Monday, June 26, 2006

Placing the blame (or, the benefits of running against Reaganomics rather than Reagan)

Lakoff and the Rockridge folks offer some sage advice to folks on the left: blaming Bush alone for his failures means miscasting reality in a way that is not to our benefit (and rather misses the more important point). Better is to place the blame squarely at the feet of conservatism as a whole, for the Bush administration is merely a putting into practice of those faulty ideals.
The mantra of incompetence has been an unfortunate one. The incompetence frame assumes that there was a sound plan, and that the trouble has been in the execution. It turns public debate into a referendum on Bush’s management capabilities, and deflects a critique of the impact of his guiding philosophy. It also leaves open the possibility that voters will opt for another radically conservative president in 2008, so long as he or she can manage better. Bush will not be running again, so thinking, talking and joking about him being incompetent offers no lessons to draw from his presidency.
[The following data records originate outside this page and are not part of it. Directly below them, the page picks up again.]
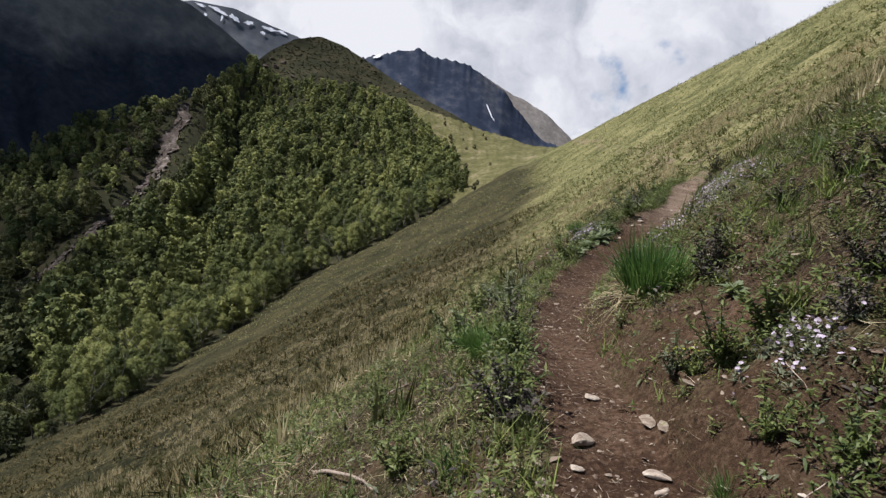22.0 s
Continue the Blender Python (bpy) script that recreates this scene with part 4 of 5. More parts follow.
YELLOWS = [(-0.09, 12.78, 0.31), (-1.34, 13.93, 0.27), (-0.12, 16.2, 0.22), (-4.01, 34.87, 1), (-4.14, 33.84, 0.91), (-0.02, 16.1, 0.2), (-3.32, 14.68, 0.41), (0.38, 13.6, 0.48), (0.22, 13.43, 0.39), (0.2, 12.65, 0.31), (-0.17, 12.05, 0.23), (0.45, 13.2, 0.27), (-0.15, 8.6, 0.3), (-0.12, 12.35, 0.5), (0.12, 12.75, 0.42), (-0.2, 11.5, 0.6), (-0.05, 11.9, 0.55), (0, 11.3, 0.5)]
HERBS_A = [(-0.86, 1.96, 0.37), (-1.54, 3.84, 0.47), (-1.68, 5.43, 0.69), (-1.38, 5.49, 0.53), (-1.25, 6.62, 0.44), (-1.63, 3.37, 0.41), (-1.61, 5.39, 0.39), (-1.28, 7.25, 0.49), (-1.14, 6.12, 0.33), (-1.05, 5.69, 0.24), (-1.56, 5.12, 0.36), (-1.26, 4.53, 0.22), (-1.36, 7.73, 0.42), (-1.24, 9.15, 0.36), (-1.27, 6.67, 0.38), (-1.09, 5.65, 0.31), (-0.51, 7.07, 0.25), (-1.39, 8.43, 0.28), (-1.22, 11.12, 0.34), (-0.66, 9.6, 0.25), (-0.12, 12.16, 0.31), (-1.12, 11.93, 0.28), (-1.58, 10.19, 0.35), (-1.03, 14.14, 0.39)]
HERBS_B = [(-0.81, 16.24, 0.44), (-1.07, 13.15, 0.27), (-0.91, 14.99, 0.45), (-1.09, 18.51, 0.56), (-1.4, 17.7, 0.48), (-1.99, 17.55, 0.33), (-0.32, 20.74, 0.53), (0, 21.87, 0.47), (-1.49, 19.97, 0.53), (1.5, 27.06, 0.8), (1.05, 24.38, 0.44), (0.82, 25.57, 0.72), (0.44, 23.04, 0.44), (0.24, 22.97, 0.41), (1.34, 26.89, 0.7), (-2, 8.56, 0.31), (-1.72, 7.32, 0.43), (-0.67, 10.81, 0.19), (-0.66, 9.6, 0.27), (-0.73, 10.73, 0.24), (-0.9, 16.99, 0.35), (-1.53, 16.14, 0.42), (-0.02, 15.47, 0.27), (-1.18, 15.17, 0.32), (0.16, 15.24, 0.26), (0.01, 15, 0.27), (-1.19, 13.18, 0.35), (-1.06, 13.32, 0.29), (-0.14, 11.9, 0.26), (0.47, 22.95, 0.24), (0.07, 22.28, 0.25), (0.24, 23.27, 0.26), (-0.65, 8.9, 0.28), (-0.64, 9.3, 0.3), (-0.02, 16.1, 0.4), (-0.2, 16.3, 0.35), (0.2, 16.2, 0.4), (-0.25, 8.55, 0.3), (0, 8.2, 0.35), (-0.12, 8.85, 0.35), (0.2, 8.5, 0.4), (-0.1, 7.72, 0.3), (0, 7.42, 0.3), (-0.35, 9.4, 0.35), (-0.22, 9.05, 0.35), (0.3, 8.15, 0.4), (-0.58, 10, 0.32), (-0.45, 10.4, 0.36), (0.34, 1.72, 0.26), (0.22, 1.9, 0.26), (0.44, 1.75, 0.24), (0.32, 2, 0.26), (-2.55, 2.4, 0.3), (-2.3, 2.65, 0.26)]
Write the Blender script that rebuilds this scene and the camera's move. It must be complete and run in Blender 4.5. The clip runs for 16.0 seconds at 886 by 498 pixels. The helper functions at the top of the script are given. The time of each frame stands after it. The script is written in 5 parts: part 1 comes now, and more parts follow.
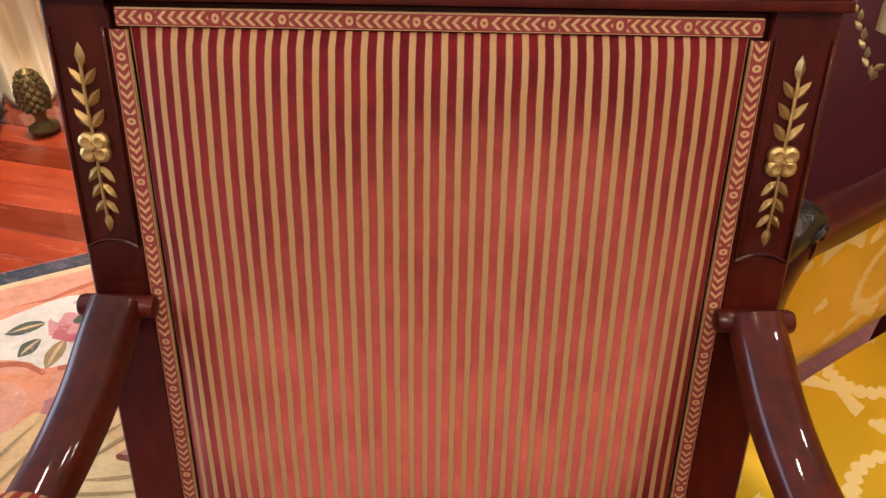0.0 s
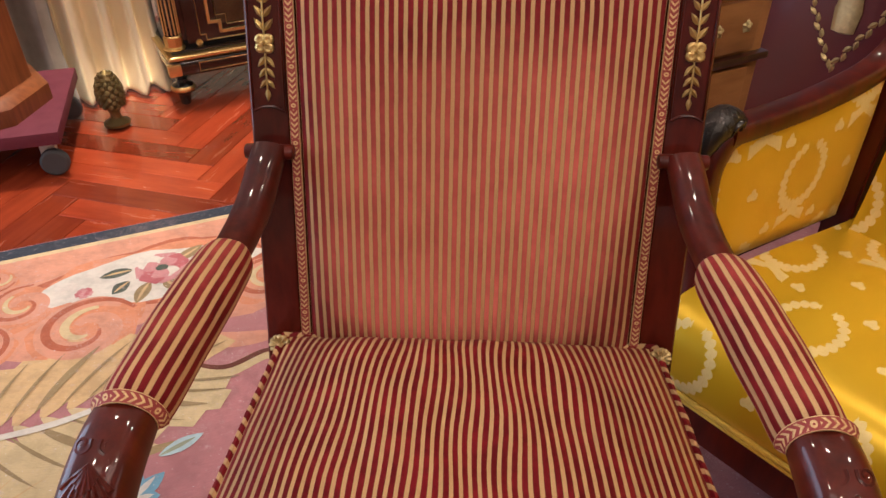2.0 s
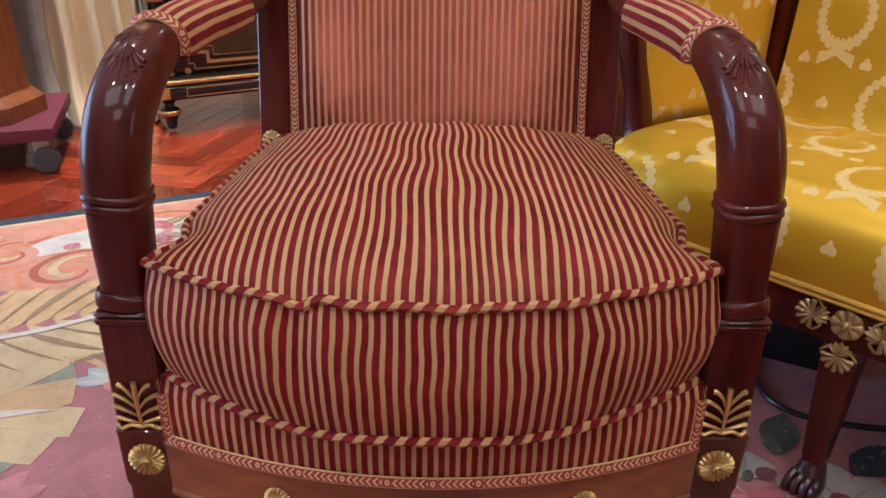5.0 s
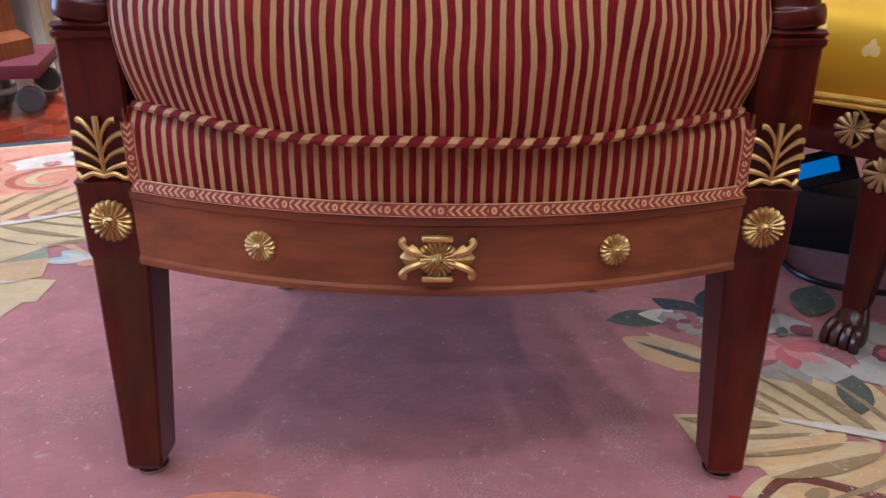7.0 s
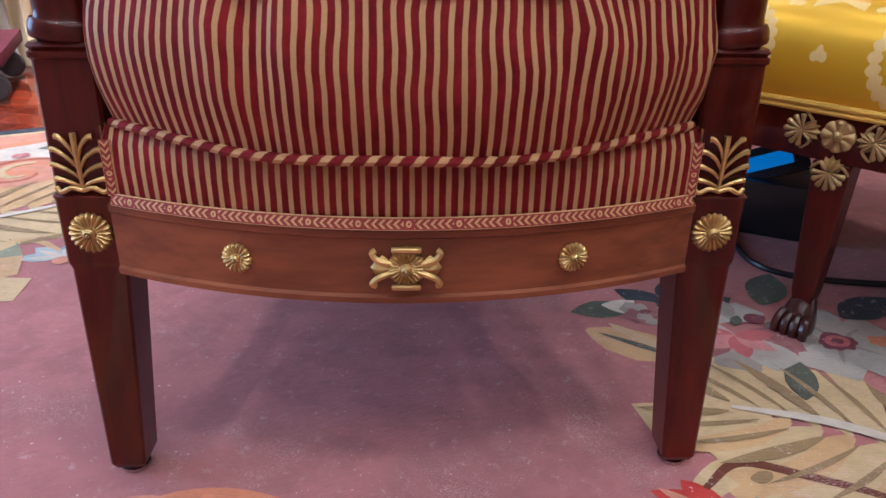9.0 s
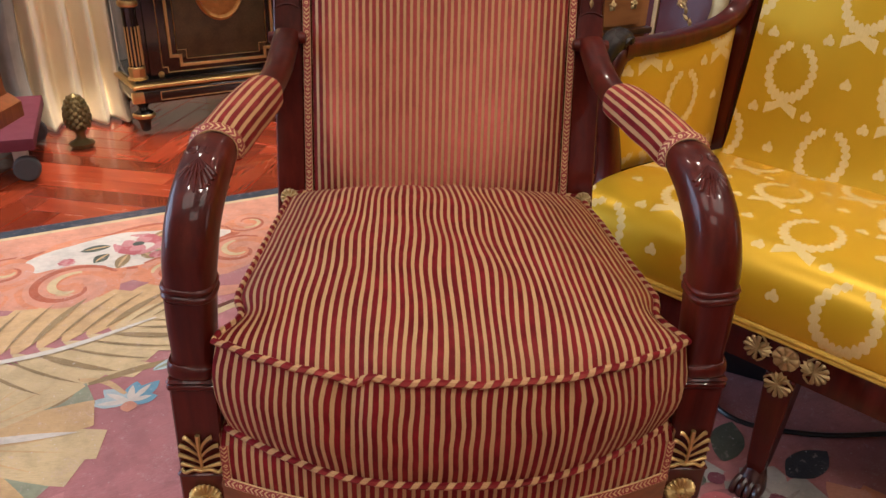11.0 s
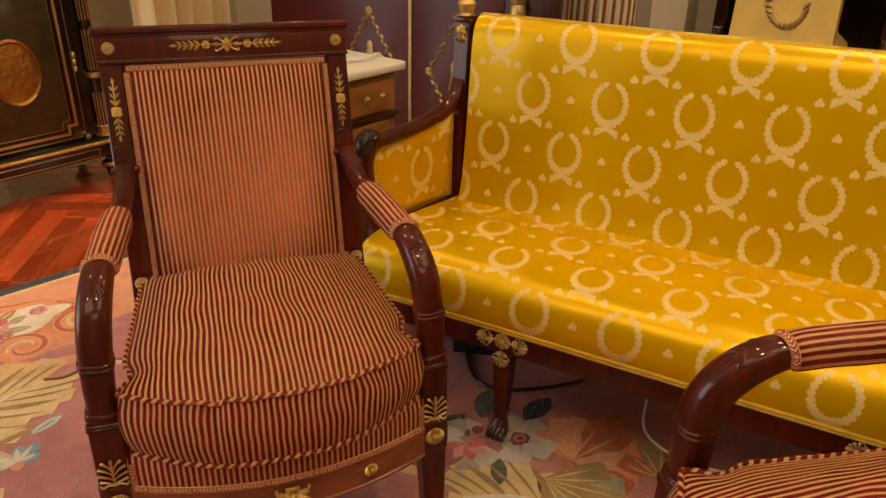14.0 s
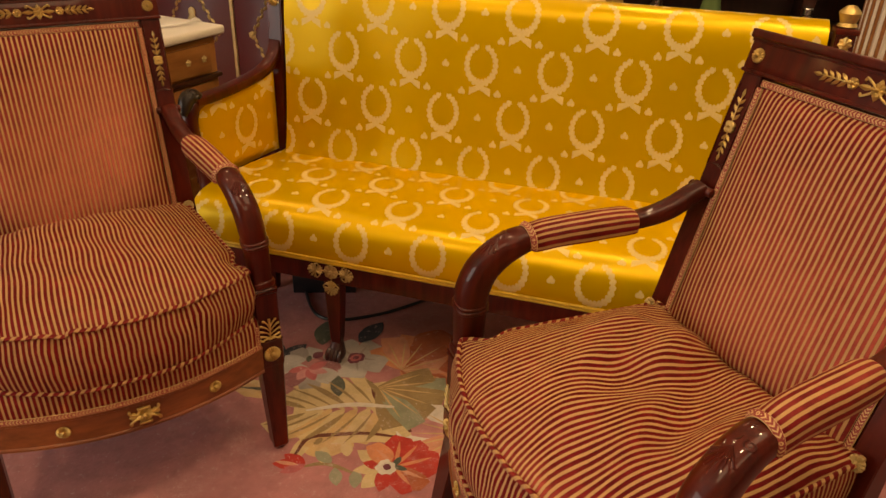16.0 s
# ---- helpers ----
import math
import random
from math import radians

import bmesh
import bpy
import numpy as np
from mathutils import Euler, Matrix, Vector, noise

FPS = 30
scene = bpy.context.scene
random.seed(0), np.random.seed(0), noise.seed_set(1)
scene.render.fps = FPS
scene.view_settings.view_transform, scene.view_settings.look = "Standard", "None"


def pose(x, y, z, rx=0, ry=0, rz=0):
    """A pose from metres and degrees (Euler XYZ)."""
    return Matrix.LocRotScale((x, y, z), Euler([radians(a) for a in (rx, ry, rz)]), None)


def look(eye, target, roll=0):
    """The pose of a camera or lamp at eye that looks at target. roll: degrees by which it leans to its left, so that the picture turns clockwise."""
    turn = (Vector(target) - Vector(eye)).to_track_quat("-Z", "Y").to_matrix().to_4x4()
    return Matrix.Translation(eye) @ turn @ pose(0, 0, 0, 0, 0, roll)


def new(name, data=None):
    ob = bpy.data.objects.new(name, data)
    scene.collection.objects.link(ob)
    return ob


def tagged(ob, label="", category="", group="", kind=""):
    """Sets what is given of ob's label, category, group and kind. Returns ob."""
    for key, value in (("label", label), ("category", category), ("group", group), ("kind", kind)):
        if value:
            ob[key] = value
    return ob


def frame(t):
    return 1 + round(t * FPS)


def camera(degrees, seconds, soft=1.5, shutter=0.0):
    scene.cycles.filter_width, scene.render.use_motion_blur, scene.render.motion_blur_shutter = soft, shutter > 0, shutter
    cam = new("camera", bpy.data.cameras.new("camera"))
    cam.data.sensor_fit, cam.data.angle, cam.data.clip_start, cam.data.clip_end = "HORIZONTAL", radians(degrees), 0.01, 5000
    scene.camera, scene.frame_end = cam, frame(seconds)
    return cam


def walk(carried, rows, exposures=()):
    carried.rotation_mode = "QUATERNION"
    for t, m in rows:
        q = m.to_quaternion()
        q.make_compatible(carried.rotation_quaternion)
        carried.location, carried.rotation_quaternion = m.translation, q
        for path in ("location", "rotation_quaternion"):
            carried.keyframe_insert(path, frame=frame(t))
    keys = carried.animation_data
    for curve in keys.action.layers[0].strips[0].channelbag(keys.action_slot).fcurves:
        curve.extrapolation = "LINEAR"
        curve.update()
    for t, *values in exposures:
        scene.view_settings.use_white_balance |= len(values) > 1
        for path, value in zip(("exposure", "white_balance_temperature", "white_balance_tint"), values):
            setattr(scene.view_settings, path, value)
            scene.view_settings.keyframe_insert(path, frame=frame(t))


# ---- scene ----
cam = camera(62.6, 16.0)
PATH = [
    (0, (0.014, 0.077, 1.045), (-0.019, 1.651, -0.188), 0.6),
    (0.5, (0.013, 0.037, 1.037), (-0.033, 1.614, -0.191), 0.6),
    (1, (0.002, -0.037, 1.043), (-0.048, 1.551, -0.172), 0.7),
    (1.5, (-0.014, -0.169, 1.064), (-0.061, 1.447, -0.114), 0.9),
    (2, (-0.003, -0.253, 1.064), (-0.074, 1.383, -0.084), 0.3),
    (2.5, (0.018, -0.337, 1.034), (-0.097, 1.33, -0.065), -0.6),
    (3, (0.046, -0.406, 0.984), (-0.101, 1.288, -0.068), -1.7),
    (3.2, (0.05, -0.415, 0.957), (-0.098, 1.287, -0.082), -2.0),
    (5.3, (-0.004, -0.582, 0.703), (0.014, 1.25, -0.1), 0.9),
    (5.5, (-0.01, -0.578, 0.666), (0.013, 1.263, -0.116), 0.9),
    (6, (-0.008, -0.583, 0.585), (0.011, 1.271, -0.164), 1.0),
    (6.5, (-0.006, -0.587, 0.528), (0.006, 1.272, -0.211), 0.9),
    (7, (0.001, -0.598, 0.473), (0.012, 1.251, -0.29), 0.7),
    (7.5, (0.001, -0.6, 0.448), (0.03, 1.238, -0.339), 0.5),
    (8, (0.001, -0.596, 0.438), (0.059, 1.236, -0.361), 0.4),
    (8.5, (0.005, -0.6, 0.452), (0.078, 1.228, -0.355), 0.5),
    (9, (0.005, -0.618, 0.512), (0.089, 1.203, -0.31), 1.0),
    (9.5, (-0.009, -0.632, 0.607), (0.078, 1.182, -0.229), 1.6),
    (10, (-0.033, -0.641, 0.716), (0.054, 1.169, -0.132), 2.2),
    (10.2, (-0.044, -0.637, 0.761), (0.041, 1.166, -0.1), 2.4),
    (12.3, (-0.074, -0.739, 1.085), (0.168, 1.01, 0.145), 1.5),
    (12.5, (-0.074, -0.782, 1.111), (0.175, 0.972, 0.183), 1.3),
    (13, (-0.067, -0.904, 1.151), (0.258, 0.854, 0.254), 1.3),
    (13.5, (-0.06, -0.979, 1.18), (0.387, 0.763, 0.304), 1.2),
    (14, (-0.086, -1.059, 1.195), (0.521, 0.638, 0.328), 1.3),
    (14.5, (-0.11, -1.124, 1.203), (0.642, 0.51, 0.328), 1.6),
    (15, (-0.125, -1.177, 1.222), (0.721, 0.403, 0.334), 1.7),
    (15.5, (-0.117, -1.252, 1.226), (0.784, 0.284, 0.317), 1.7),
    (16, (-0.096, -1.318, 1.229), (0.837, 0.183, 0.293), 2.0),
]
GRADE = [(0, -0.42, 5700, 10), (2.5, -0.52, 5600, 9), (5.5, -0.4, 4800, 8), (8.0, -0.2, 4650, 8), (10.2, -0.35, 4850, 8), (12.5, -0.75, 7200, 10), (16, -0.84, 9600, 14)]
walk(cam, [(t, look(eye, target, roll)) for t, eye, target, roll in PATH], GRADE)

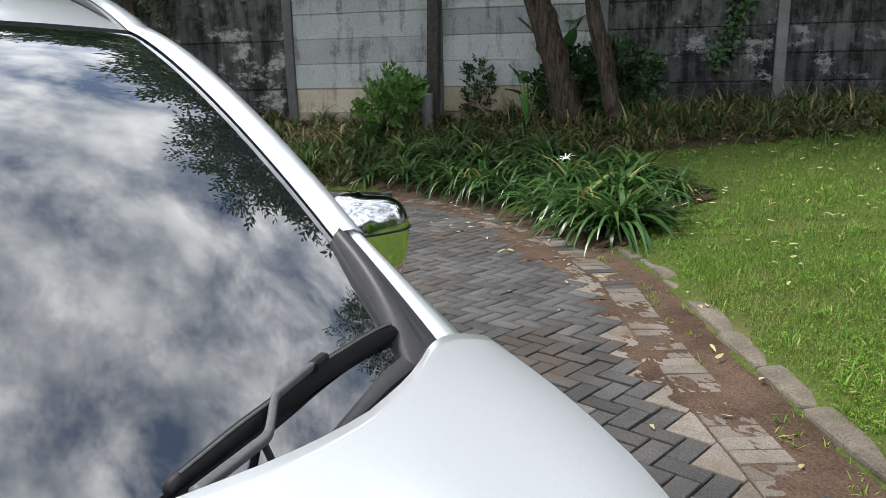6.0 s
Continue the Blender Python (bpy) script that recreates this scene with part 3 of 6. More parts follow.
# bonnet
bm = bmesh.new()
rows = []
for i in range(61):
    s = math.sin((-1 + 2 * i / 60) * math.pi / 2)
    row = []
    for j in range(37):
        f = j / 36
        r, e = 0.3, 0.9
        for _ in range(14):
            r = 0.5 * r + 0.5 * hood_rear(s * edge_half(r, s))
            e = 0.5 * e + 0.5 * hood_front(s * edge_half(e, s))
        x = r + (e - r) * f
        yy = s * edge_half(x, s)
        z = hood_z(x, yy) - 0.03 * f ** 14
        row.append((x, yy, z))
    rows.append(row)
sheet(bm, rows)
bmesh.ops.recalc_face_normals(bm, faces=bm.faces)
hood = part("bonnet", bm, MT["car_paint"], car, smooth_shade=True)
so = hood.modifiers.new("thick", "SOLIDIFY")
so.thickness, so.offset = 0.010, -1

SEAM = 0.653


def wing(s):
    """Front wing from the bonnet's edge over the shoulder to the wheel arch; s = 1 left, -1 right."""
    bm = bmesh.new()
    rows = []
    for i in range(49):
        x = -0.45 + (SEAM + 0.45) * min(i, 46) / 46 + 0.012 * max(0, i - 46)
        hw, wy = edge_half(max(x, 0.0), s), lerp_tab(x, WX, WY)
        ztop = hood_z(max(x, 0.0), s * hw) - 0.007
        if x < 0.09:
            ztop -= 0.01 + 0.16 * (0.09 - x)
        if x > 0.4:
            k = min(1.1, (x - 0.4) / (SEAM - 0.4)) ** 1.4
            hw, ztop = hw + k * 0.03, ztop - k * 0.05
        zc = min(lerp_tab(x, WX, WZ), ztop - 0.05)
        prof = [(hw - 0.06, ztop - 0.05), (hw + 0.004, ztop - 0.03)]
        for k in range(13):
            a = k / 12 * math.pi / 2
            e, g = k / 12, 0.35
            prof.append((hw + 0.007 + (wy - hw - 0.007) * (g * math.sin(a) + (1 - g) * e), ztop - (ztop - zc) * (g * (1 - math.cos(a)) + (1 - g) * e)))
        ax = abs(x - 0.2)
        zlow = 0.24 if ax >= 0.36 else 0.30 + math.sqrt(0.36 ** 2 - ax ** 2)
        zlow = min(zlow, zc - 0.06)
        for k in range(1, 9):
            f = k / 8
            z = zc + (zlow - zc) * f
            prof.append((wy - 0.05 * (1 - math.exp(-(zc - z) / 0.1)), z))
        prof.append((prof[-1][0] - 0.06, prof[-1][1] - 0.006))
        tuck = 0.006 * max(0, i - 46)
        rows.append([(x, s * (y - tuck), z) for y, z in prof])
    sheet(bm, rows)
    bmesh.ops.recalc_face_normals(bm, faces=bm.faces)
    return part("front_wing", bm, MT["car_paint"], car, smooth_shade=True)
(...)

Incompetence obscures the real issue. Bush’s conservative philosophy is what has damaged this country and it is his philosophy of conservatism that must be rejected, whoever endorses it.
The piece makes clear that this administration has been very successful at getting its agenda accomplished, and that it is that success, not mere incompetence, that has unraveled so many government functions that we have been hapless in the face of real circumstances.
Conservative philosophy has three fundamental tenets: individual initiative, that is, government’s positive role in people’s lives outside of the military and police should be minimized; the President is the moral authority; and free markets are enough to foster freedom and opportunity.
Katrina? folks should have been fending for themselves. Disasterous war? the President needs to carry his moral convictions around the world. And so on. It's a useful lens for understanding Republican spin (and general media coverage) as well as for reconceptualizing the best arguments to bring to the American people in the fall elections.